--- Start of Supplied information ---
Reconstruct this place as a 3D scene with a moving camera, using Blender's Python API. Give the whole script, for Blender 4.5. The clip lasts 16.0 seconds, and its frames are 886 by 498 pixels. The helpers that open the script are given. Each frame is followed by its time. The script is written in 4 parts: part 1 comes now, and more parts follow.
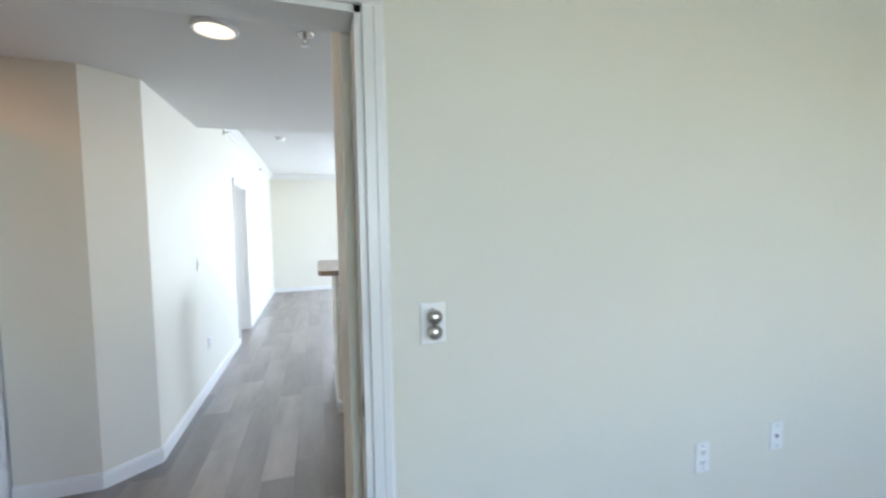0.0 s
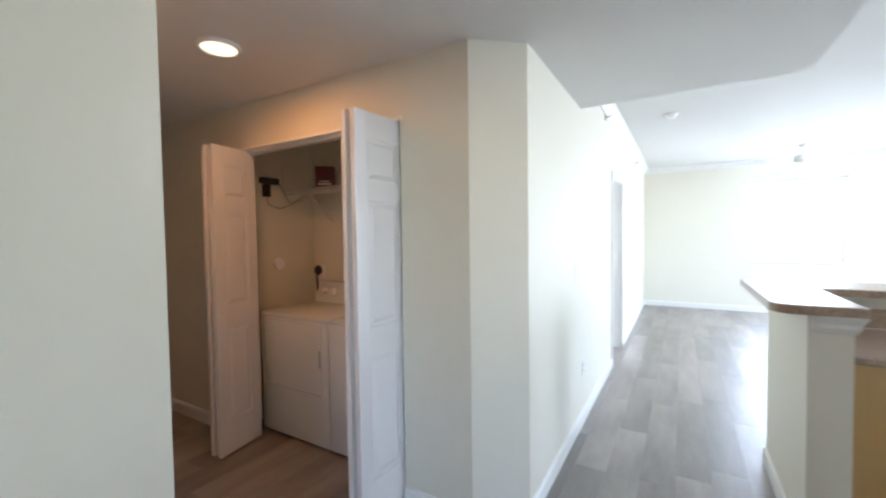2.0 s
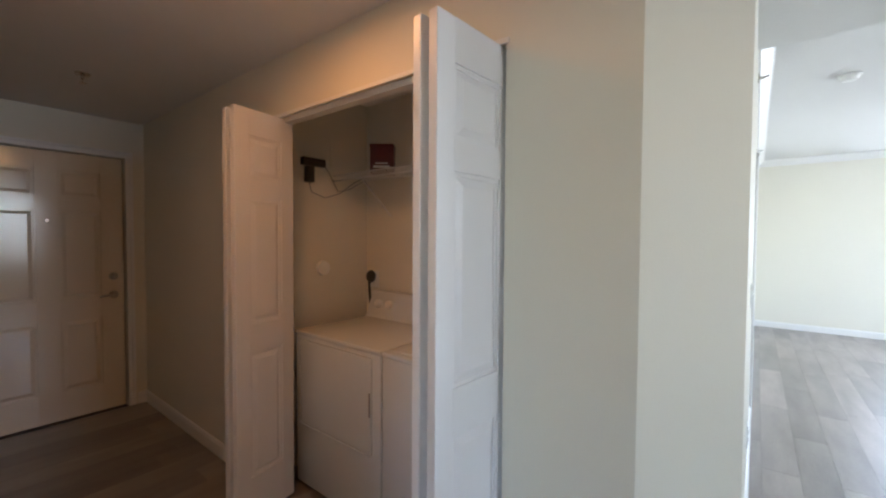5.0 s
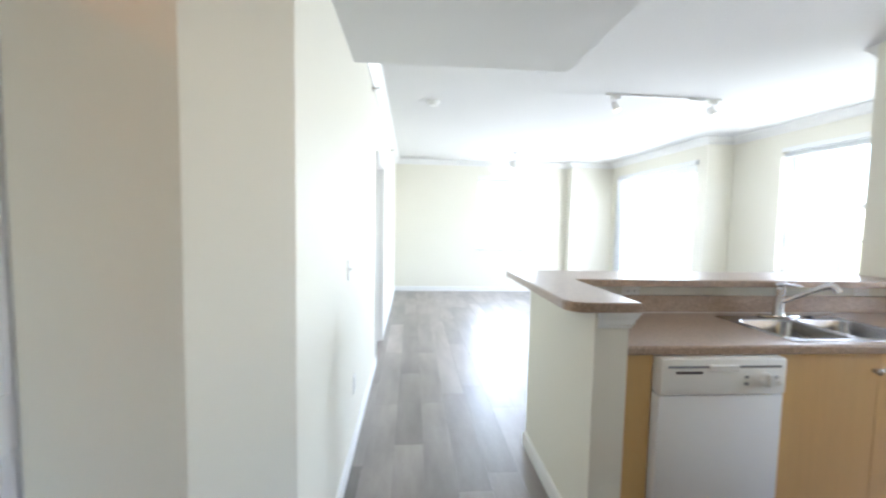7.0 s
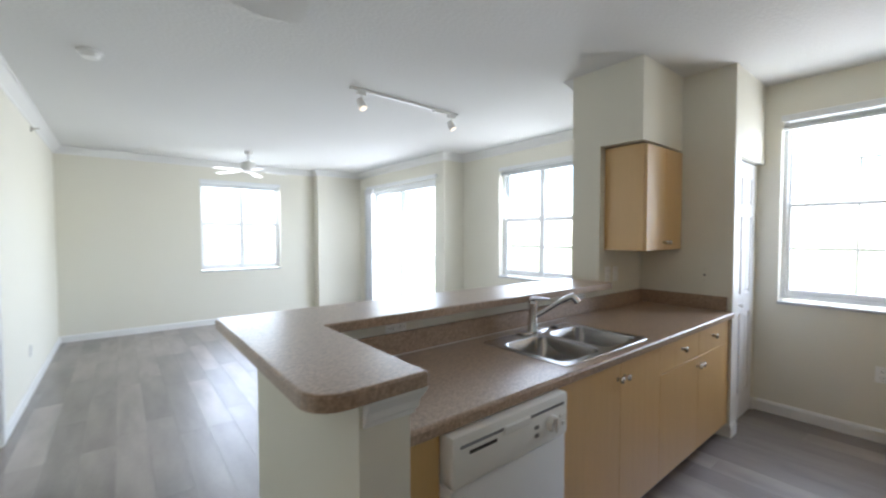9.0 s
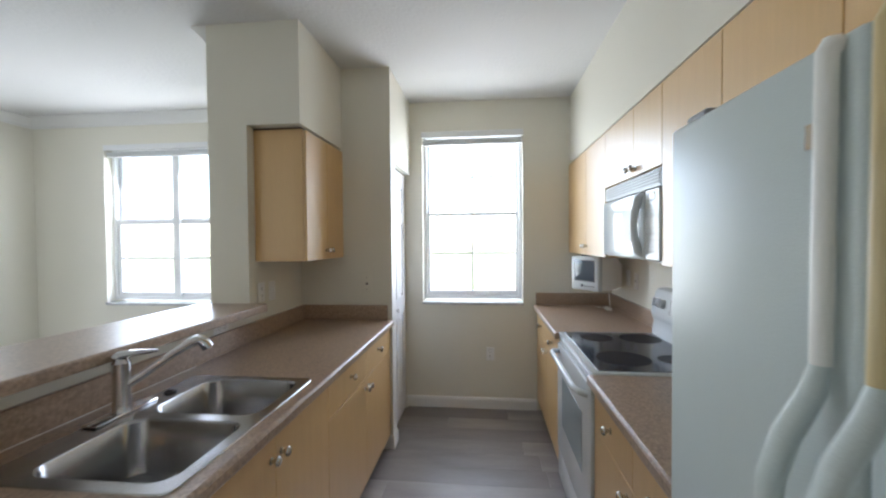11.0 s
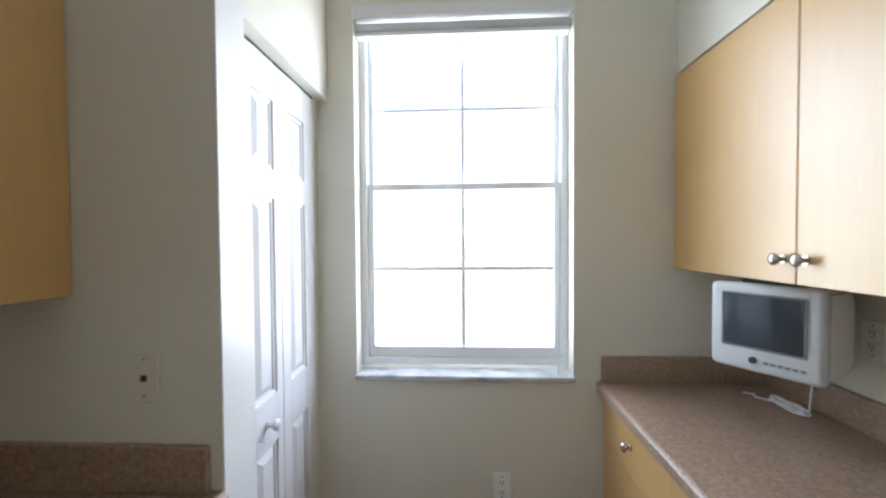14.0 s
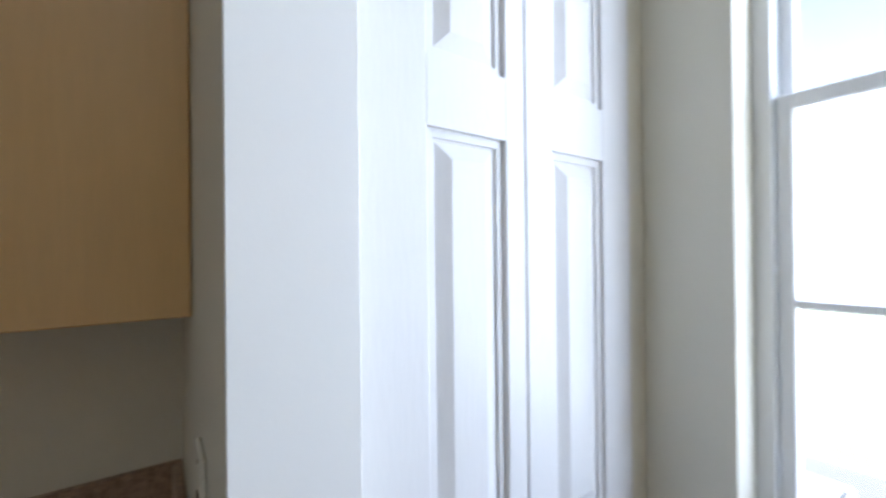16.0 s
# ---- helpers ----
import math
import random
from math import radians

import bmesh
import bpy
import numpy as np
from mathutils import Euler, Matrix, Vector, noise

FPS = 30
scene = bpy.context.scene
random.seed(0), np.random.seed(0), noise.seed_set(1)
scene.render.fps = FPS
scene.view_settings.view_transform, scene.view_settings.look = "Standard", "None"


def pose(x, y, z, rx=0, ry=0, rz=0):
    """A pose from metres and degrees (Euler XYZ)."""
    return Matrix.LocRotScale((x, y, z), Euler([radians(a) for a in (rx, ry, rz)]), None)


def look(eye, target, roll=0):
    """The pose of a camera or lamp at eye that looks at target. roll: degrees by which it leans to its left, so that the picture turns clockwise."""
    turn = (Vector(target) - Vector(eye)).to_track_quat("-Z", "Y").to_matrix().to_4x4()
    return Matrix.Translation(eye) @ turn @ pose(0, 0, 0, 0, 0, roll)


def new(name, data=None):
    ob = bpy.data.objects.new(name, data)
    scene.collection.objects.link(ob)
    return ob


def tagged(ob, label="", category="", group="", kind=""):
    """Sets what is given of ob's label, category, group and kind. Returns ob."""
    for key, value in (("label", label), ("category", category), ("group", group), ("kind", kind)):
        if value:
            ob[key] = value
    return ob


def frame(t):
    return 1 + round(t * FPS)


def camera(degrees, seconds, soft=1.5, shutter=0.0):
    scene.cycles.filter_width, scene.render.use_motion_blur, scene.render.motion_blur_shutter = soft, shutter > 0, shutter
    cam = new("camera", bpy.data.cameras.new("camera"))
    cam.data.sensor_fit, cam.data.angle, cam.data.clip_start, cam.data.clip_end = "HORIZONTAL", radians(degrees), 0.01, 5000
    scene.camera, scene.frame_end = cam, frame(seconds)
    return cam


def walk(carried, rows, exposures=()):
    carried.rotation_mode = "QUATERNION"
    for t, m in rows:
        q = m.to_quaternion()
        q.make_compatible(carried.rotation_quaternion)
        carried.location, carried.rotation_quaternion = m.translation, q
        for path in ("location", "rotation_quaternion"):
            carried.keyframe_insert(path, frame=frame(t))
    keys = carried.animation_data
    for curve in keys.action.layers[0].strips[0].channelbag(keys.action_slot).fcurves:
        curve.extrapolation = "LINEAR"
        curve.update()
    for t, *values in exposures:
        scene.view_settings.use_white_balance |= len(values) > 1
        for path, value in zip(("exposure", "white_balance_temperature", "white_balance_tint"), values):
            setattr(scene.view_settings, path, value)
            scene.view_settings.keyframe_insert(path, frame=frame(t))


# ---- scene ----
--- End of Supplied information ---
§ **Problem description**
State the count of lines that contain the string "category". Nothing else is needed.

§ **Answer to this exercise**
3